Alternating-Crossover

The Alternating-Crossover model (AC) samples ranked ballots as follows. It assumes there are only two blocs. Within a bloc, voters either vote with the bloc, or they alternate. The proportion of such voters is determined by the cohesion parameter. If a voter votes with the bloc, they list all of their bloc's candidates above the other bloc's. If a voter alternates, they list an opposing candidate first, and then alternate between their bloc and the opposing until they run out of one set of candidates. In either case, the order of candidates is determined by a PL model.

  • The AC model can generate incomplete ballots if there are a different number of candidates in each bloc.

  • The AC model can be initialized from a set of preference intervals, along with which candidates belong to which bloc and a set of cohesion parameters.

  • The AC model only works with two blocs.

  • The AC model also requires information about what proportion of voters belong to each bloc.

Cambridge-Sampler

The Cambridge-Sampler (CS) samples ranked ballots as follows. Assume there is a majority and a minority bloc. If a voter votes with their bloc, they rank a bloc candidate first. If they vote against their bloc, they rank an opposing bloc candidate first. The proportion of such voters is determined by the cohesion parameter. Once a first entry is recorded, the CS samples a ballot type from historical Cambridge, MA election data. That is, if a voter puts a majorrity candidate first, the rest of their ballot type is sampled in proportion to the number of historical ballots that started with a majority candidate. Once a ballot type is determined, the order of candidates is determined by a PL model.

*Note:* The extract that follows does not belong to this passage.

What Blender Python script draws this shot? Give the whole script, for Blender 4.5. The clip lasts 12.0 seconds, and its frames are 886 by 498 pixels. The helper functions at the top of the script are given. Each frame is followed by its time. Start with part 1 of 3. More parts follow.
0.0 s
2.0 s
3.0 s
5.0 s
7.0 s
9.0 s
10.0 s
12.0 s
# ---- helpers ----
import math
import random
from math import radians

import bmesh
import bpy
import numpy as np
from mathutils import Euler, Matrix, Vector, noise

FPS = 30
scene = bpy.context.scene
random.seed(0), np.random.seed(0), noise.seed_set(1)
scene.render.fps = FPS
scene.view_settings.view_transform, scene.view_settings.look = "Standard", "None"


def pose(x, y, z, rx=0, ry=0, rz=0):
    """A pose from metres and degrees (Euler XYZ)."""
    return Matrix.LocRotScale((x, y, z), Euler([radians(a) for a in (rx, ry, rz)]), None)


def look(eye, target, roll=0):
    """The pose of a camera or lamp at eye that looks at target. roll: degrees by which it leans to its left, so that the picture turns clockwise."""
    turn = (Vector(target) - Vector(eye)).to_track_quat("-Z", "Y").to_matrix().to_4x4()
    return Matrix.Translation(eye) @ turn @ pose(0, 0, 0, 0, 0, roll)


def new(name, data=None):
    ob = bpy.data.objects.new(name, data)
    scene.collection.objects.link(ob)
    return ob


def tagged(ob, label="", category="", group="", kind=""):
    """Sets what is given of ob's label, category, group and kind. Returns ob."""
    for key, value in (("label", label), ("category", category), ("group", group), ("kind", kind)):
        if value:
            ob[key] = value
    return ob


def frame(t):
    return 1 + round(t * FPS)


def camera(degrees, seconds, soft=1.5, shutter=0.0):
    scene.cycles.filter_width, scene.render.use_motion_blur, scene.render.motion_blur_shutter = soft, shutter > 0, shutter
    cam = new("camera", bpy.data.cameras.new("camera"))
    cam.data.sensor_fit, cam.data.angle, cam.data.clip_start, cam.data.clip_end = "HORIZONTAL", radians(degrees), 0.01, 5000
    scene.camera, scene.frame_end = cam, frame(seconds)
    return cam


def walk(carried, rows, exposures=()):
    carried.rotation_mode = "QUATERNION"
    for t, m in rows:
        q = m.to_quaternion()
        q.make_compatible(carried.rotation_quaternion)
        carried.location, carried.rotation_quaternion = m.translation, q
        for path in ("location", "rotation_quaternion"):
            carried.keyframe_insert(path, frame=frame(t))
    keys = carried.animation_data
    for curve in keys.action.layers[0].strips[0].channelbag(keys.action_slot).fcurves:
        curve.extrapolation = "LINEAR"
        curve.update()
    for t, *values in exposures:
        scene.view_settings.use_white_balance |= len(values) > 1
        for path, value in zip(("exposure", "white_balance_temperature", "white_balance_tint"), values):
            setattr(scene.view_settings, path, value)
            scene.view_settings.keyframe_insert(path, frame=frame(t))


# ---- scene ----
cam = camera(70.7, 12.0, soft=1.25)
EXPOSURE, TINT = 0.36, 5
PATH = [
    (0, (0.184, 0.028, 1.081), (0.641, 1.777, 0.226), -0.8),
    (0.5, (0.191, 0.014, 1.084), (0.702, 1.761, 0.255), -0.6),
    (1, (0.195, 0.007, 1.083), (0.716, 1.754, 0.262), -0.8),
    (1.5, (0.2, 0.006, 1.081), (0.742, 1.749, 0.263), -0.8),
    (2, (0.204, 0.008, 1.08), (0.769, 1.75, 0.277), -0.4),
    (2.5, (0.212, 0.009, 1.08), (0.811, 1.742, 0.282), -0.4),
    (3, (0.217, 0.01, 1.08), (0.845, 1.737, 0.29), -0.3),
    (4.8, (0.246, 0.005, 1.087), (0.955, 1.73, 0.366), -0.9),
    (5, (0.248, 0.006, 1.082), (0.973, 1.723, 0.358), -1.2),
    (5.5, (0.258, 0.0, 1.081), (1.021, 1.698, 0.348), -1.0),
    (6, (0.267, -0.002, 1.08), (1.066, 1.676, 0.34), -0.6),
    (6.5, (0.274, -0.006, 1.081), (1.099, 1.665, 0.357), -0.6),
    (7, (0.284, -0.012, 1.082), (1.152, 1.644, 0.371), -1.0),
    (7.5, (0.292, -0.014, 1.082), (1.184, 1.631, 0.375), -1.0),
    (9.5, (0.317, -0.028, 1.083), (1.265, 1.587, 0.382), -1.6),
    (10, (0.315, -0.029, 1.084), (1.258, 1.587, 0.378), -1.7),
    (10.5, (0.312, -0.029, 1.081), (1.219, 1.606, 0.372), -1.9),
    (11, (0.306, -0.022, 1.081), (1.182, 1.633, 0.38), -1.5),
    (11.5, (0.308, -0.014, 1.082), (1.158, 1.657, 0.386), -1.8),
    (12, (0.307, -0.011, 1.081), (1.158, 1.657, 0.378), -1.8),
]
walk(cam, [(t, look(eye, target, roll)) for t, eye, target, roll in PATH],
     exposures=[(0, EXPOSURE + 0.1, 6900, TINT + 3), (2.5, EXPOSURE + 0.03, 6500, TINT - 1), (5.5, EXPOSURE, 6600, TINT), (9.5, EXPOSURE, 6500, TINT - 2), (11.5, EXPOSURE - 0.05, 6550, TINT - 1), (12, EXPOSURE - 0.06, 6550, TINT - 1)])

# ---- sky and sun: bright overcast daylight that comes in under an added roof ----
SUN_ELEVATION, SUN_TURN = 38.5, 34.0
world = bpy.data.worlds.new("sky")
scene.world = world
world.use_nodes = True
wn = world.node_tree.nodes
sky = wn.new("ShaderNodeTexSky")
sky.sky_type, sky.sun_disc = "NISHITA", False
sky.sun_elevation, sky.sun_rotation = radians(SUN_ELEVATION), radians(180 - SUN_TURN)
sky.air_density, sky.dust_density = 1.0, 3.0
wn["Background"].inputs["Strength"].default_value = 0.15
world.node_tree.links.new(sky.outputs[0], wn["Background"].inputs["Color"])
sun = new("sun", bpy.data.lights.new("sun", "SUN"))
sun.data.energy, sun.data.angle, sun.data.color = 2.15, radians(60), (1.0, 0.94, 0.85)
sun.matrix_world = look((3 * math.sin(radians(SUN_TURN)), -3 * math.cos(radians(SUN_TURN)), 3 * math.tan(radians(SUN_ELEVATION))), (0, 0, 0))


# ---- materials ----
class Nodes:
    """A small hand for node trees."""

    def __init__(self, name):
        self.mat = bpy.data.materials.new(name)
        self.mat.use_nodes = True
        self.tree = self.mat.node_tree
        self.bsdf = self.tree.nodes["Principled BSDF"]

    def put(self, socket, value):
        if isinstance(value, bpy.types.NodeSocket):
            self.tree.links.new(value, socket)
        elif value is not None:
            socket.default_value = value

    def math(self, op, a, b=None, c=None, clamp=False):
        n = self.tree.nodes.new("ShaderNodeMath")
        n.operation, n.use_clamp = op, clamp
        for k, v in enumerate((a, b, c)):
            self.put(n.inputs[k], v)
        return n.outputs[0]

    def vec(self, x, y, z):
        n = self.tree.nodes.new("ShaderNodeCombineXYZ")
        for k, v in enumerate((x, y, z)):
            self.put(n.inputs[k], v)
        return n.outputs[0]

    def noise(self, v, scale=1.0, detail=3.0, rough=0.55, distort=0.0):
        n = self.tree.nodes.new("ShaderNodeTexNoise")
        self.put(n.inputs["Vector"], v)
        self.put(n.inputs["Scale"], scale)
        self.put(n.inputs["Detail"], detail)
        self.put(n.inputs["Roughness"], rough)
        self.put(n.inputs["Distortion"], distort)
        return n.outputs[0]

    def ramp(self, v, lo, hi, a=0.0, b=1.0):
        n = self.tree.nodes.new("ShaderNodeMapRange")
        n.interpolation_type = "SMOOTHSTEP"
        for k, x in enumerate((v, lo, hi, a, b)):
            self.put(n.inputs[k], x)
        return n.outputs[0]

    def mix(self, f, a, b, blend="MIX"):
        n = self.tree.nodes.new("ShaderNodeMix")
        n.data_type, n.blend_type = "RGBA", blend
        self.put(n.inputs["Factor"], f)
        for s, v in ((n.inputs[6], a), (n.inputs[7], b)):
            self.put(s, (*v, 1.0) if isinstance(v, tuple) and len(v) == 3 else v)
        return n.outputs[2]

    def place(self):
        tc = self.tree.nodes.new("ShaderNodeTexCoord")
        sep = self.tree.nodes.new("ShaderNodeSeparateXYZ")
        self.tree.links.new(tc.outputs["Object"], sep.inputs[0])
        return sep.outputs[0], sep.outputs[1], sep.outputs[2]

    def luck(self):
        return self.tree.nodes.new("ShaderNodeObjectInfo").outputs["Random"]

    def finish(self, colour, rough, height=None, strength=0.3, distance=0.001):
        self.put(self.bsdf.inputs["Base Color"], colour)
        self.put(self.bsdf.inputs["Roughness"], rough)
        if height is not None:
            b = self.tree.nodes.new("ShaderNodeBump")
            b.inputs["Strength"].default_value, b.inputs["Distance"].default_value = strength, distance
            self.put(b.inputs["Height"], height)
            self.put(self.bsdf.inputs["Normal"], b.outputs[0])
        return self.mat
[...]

Let's do an example. I am a voter in the majority bloc. I flip a coin weighted by the cohesion parameter, and it comes up tails. My ballot type will start with a minority candidate \(m\). The CS samples historical ballots that also started with \(m\), and tells me my ballot type is \(mmM\); two minority candidates, then a majority. Finally, CS uses a PL model to determine which minority/majority candidates go in the slots.

  • CS can generate incomplete ballots since it uses historical data.

  • The CS model can be initialized from a set of preference intervals, along with which candidates belong to which bloc and a set of cohesion parameters.

  • The CS model only works with two blocs if you use the Cambridge data.

  • The CS model also requires information about what proportion of voters belong to each bloc.

  • You can give the CS model other historical election data to use.

Distance Models

1-D Spatial

The 1-D Spatial model samples ranked ballots as follows. First, it assigns each candidate a position on the real number line according to a normal distribution. Then, it does the same with each voter. Finally, a voter's ranking is determined by their distance from each candidate.

  • The 1-D Spatial model only generates full ballots.

  • The 1-D Spatial model can be initialized from a list of candidates.